Your instructions: In the material below, find every line with "that" and pull it out.

----- Information shown

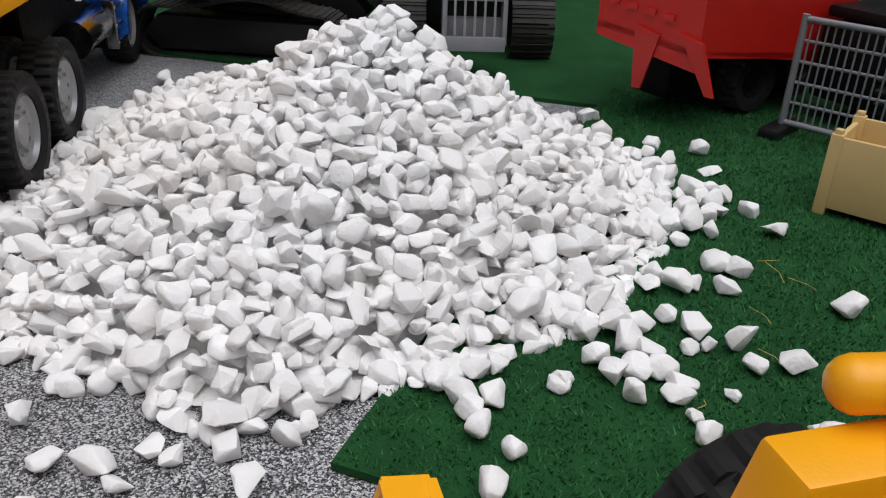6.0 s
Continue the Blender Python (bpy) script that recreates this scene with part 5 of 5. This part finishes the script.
def stones():
    rng = np.random.default_rng(11)
    shapes = [stone_shape(rng, k) for k in range(30)]
    spots = []

    def scatter(tries, gap, sink, lo, hi):
        grid = {}
        for _ in range(tries):
            a, u = rng.uniform(0, 2 * math.pi), math.sqrt(rng.uniform(0, 1))
            R = reach(a) * (1.0 + 0.05 * noise.noise((9 * math.cos(a), 9 * math.sin(a), 1.0)))
            if u > 0.90 and rng.uniform(0, 1) < 5 * (u - 0.90):
                continue
            x, y = PILE[0] + u * R * math.cos(a), PILE[1] + u * R * math.sin(a)
            g = gap * rng.uniform(0.85, 1.2)
            c = (int(x / 0.02 + 50), int(y / 0.02 + 50))
            if any(math.dist((x, y), q) < g for i in (-1, 0, 1) for j in (-1, 0, 1) for q in grid.get((c[0] + i, c[1] + j), ())):
                continue
            grid.setdefault(c, []).append((x, y))
            s = rng.uniform(lo, hi)
            spots.append((x, y, max(heap_height(x, y) - sink, 0) + s * 0.42, s))
    scatter(14000, 0.0100, 0.010, 0.0072, 0.0098)
    scatter(24000, 0.0112, 0.001, 0.0052, 0.0098)
    scatter(2600, 0.022, -0.005, 0.0045, 0.0112)
    heap = thing("stone_pile", pose(PILE[0], PILE[1], 0), "heap of broken white marble chips on the grey carpet and turf", "stone pile")
    # mound under the chips
    bm = bmesh.new()
    rows = []
    for i in range(11):
        rows.append([bm.verts.new((0, 0, 0)) for _ in range(36)])
        for j, v in enumerate(rows[-1]):
            a = 2 * math.pi * j / 36
            u = i / 10
            x, y = u * reach(a) * 0.95 * math.cos(a), u * reach(a) * 0.95 * math.sin(a)
            v.co = (x, y, max(heap_height(PILE[0] + x, PILE[1] + y) - 0.030, 0.001))
    for i in range(10):
        for j in range(36):
            if i:
                bm.faces.new((rows[i][j], rows[i + 1][j], rows[i + 1][(j + 1) % 36], rows[i][(j + 1) % 36]))
    bm.faces.new([rows[1][j] for j in range(36)])
    part("heap_core", bm, STONE, heap)
    spots.sort(key=lambda p: p[1] - 0.25 * p[0])
    near, rest = spots[:300], spots[300:]
    verts, faces = [], []
    data = [(np.array([v.co[:] for v in s.vertices]), [tuple(p.vertices) for p in s.polygons]) for s in shapes]
    for k, (x, y, z, s) in enumerate(near + rest):
        m = Euler((rng.normal(0, 0.45), rng.normal(0, 0.45), rng.uniform(0, 6.28))).to_matrix().to_4x4()
        i = int(rng.integers(len(shapes)))
        s /= 0.0085
        sc = (s * rng.uniform(0.95, 1.25), s * rng.uniform(0.9, 1.1), s * rng.uniform(0.8, 1.1))
        if k < len(near):
            shared("stone", shapes[i], heap, Matrix.Translation((x - PILE[0], y - PILE[1], z)) @ m @ Matrix.Diagonal((*sc, 1)))
        else:
            v, f = data[i]
            base = len(verts)
            verts += (v * sc @ np.array(m.to_3x3()).T + (x - PILE[0], y - PILE[1], z)).tolist()
            faces += [tuple(q + base for q in p) for p in f]
    me = bpy.data.meshes.new("stone_rest")
    me.from_pydata(verts, [], faces)
    me.materials.append(STONE)
    me.polygons.foreach_set("use_smooth", [True] * len(me.polygons))
    ob = new("stone_rest", me)
    ob.parent = heap
    tagged(ob, "white marble chips", kind="stuff")

    def loose(x, y, size, top=0.0, yaw=None):
        size /= 0.0085
        i = int(rng.integers(len(shapes)))
        zmin = min(v.co.z for v in shapes[i].vertices) * size
        ob = new("loose_stone", shapes[i])
        ob.matrix_basis = pose(x, y, top - zmin * 1.1, rng.normal(0, 6), rng.normal(0, 6), rng.uniform(0, 360) if yaw is None else yaw) @ Matrix.Diagonal((size * rng.uniform(1.0, 1.2), size * 1.08, size * rng.uniform(1.0, 1.3), 1))
        tagged(ob, "loose white marble chip on the carpet" if not top else "loose white marble chip on the turf", "stone", "loose stones")
    for x, y, s in LOOSE_CARPET:
        loose(x, y, s * 1.15)
    for x, y, s in LOOSE_TURF:
        loose(x, y, s, 0.005)
    # tongues of chips that ran out from the heap's toe: from, to, spread, count, height of the mat below
    taken = [(x, y) for x, y, _ in LOOSE_TURF + LOOSE_CARPET]
    for p, q, w, count, top in (((0.470, 0.895), (0.505, 0.825), 0.020, 26, 0.005), ((0.560, 0.985), (0.625, 1.050), 0.022, 20, 0.005), ((0.545, 1.160), (0.615, 1.120), 0.022, 14, 0.005),
                                ((0.505, 0.930), (0.560, 0.905), 0.014, 8, 0.005), ((0.410, 0.830), (0.414, 0.760), 0.012, 10, 0.005), ((0.135, 0.955), (0.082, 0.939), 0.011, 14, 0.0),
                                ((0.110, 0.920), (0.128, 0.880), 0.008, 6, 0.0), ((0.505, 1.230), (0.565, 1.245), 0.018, 8, 0.0), ((0.150, 1.345), (0.250, 1.395), 0.014, 12, 0.0)):
        for k in range(count * 6):
            f = rng.uniform(0, 1) ** 1.3
            x, y = p[0] + (q[0] - p[0]) * f + rng.normal(0, w * 0.45), p[1] + (q[1] - p[1]) * f + rng.normal(0, w * 0.45)
            s = rng.uniform(0.0058, 0.0100)
            if count and all(math.dist((x, y), o) > 0.0125 for o in taken):
                taken.append((x, y))
                loose(x, y, s, top)
                count -= 1


# loose chips: place and half-size
LOOSE_CARPET = [(0.066, 0.828, 0.0075), (0.037, 0.957, 0.0065), (0.057, 0.941, 0.0075), (0.127, 0.838, 0.0059), (0.141, 0.852, 0.0067), (0.165, 0.799,
    0.0057), (0.192, 0.794, 0.0065), (0.168, 0.846, 0.0062), (0.182, 0.762, 0.0068), (0.214, 0.764, 0.0067), (0.218, 0.730, 0.0063), (0.237, 0.758,
    0.0077), (0.250, 0.748, 0.0056), (0.234, 0.727, 0.0059), (0.252, 0.703, 0.0079), (0.261, 0.726, 0.0073), (0.266, 0.692, 0.0069), (0.259, 0.770,
    0.0064), (0.271, 0.763, 0.0057), (0.159, 0.730, 0.0056), (0.164, 0.713, 0.0054), (0.193, 0.700, 0.0065), (0.204, 0.687, 0.0055), (0.215, 0.677,
    0.0032), (0.293, 0.769, 0.0066), (0.304, 0.726, 0.0045), (0.306, 0.744, 0.0069), (0.274, 0.656, 0.0034), (0.021, 0.725, 0.0054), (0.316, 0.702,
    0.0058), (0.295, 0.728, 0.0056), (0.284, 0.657, 0.0086), (0.415, 0.676, 0.0057), (0.143, 0.527, 0.0090), (0.153, 0.538, 0.0085), (0.163, 0.548, 0.0080), (0.182, 0.545, 0.0085), (0.152, 0.516, 0.0095), (0.166, 0.534, 0.0075)]
LOOSE_TURF_A = [(0.612, 1.155, 0.0075), (0.653, 1.145, 0.0095), (0.647, 1.101, 0.0072), (0.645, 1.016, 0.0077), (0.651, 0.982, 0.0109), (0.585, 0.933,
    0.0104), (0.598, 0.923, 0.0079), (0.582, 0.901, 0.0076), (0.647, 0.874, 0.0118), (0.531, 0.868, 0.0069), (0.545, 0.856, 0.0084), (0.535, 0.836,
    0.0049), (0.547, 0.838, 0.0044), (0.565, 0.839, 0.0077), (0.565, 0.818, 0.0063), (0.587, 0.817, 0.0079), (0.543, 0.794, 0.0035), (0.518, 0.762,
    0.0070), (0.516, 0.777, 0.0043), (0.513, 0.792, 0.0073)]
LOOSE_TURF_C = [(0.492, 0.794, 0.0077), (0.457, 0.808, 0.0052), (0.573, 0.764, 0.0053), (0.574, 0.750, 0.0083), (0.647, 0.823, 0.0054), (0.512, 0.814,
    0.0081), (0.498, 0.816, 0.0081), (0.500, 0.840, 0.0084), (0.480, 0.828, 0.0081), (0.480, 0.851, 0.0099), (0.511, 0.831, 0.0070), (0.550, 0.905,
    0.0097), (0.614, 1.055, 0.0125), (0.635, 1.044, 0.0083), (0.589, 0.992, 0.0094), (0.602, 0.981, 0.0068), (0.574, 0.967, 0.0065), (0.601, 1.082,
    0.0086), (0.594, 1.103, 0.0079)]
LOOSE_TURF_B = [(0.401, 0.816, 0.0077), (0.413, 0.817, 0.0077), (0.403, 0.795, 0.0086), (0.410, 0.771, 0.0071), (0.420, 0.796, 0.0074), (0.392, 0.809,
    0.0076), (0.406, 0.784, 0.0082), (0.409, 0.729, 0.0098), (0.455, 0.805, 0.0058), (0.518, 0.800, 0.0072)]
LOOSE_TURF = [(x, y, s * (1.10 if s < 0.0095 else 0.95)) for x, y, s in LOOSE_TURF_A + LOOSE_TURF_B + LOOSE_TURF_C]
stones()


def straws():
    """Thin dry straws lying on the turf."""
    for p, q in (((0.617, 0.936), (0.633, 0.937)), ((0.622, 0.935), (0.622, 0.906)), ((0.628, 0.913), (0.639, 0.896)), ((0.587, 0.878), (0.592, 0.858)), ((0.573, 0.834), (0.58, 0.819)), ((0.52, 0.783), (0.526, 0.79))):
        mid = ((p[0] + q[0]) / 2 + 0.002, (p[1] + q[1]) / 2 - 0.002)
        ob = new("straw", mesh_of("straw", made((tube, [(*p, 0.0085), (*mid, 0.0095), (*q, 0.0085)], 0.00022)), STRAW))
        tagged(ob, "thin pale dry straw lying on the turf", "straw", "straws")


straws()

----------

Written response:
Continue the Blender Python (bpy) script that recreates this scene with part 5 of 5. This part finishes the script.
    # tongues of chips that ran out from the heap's toe: from, to, spread, count, height of the mat below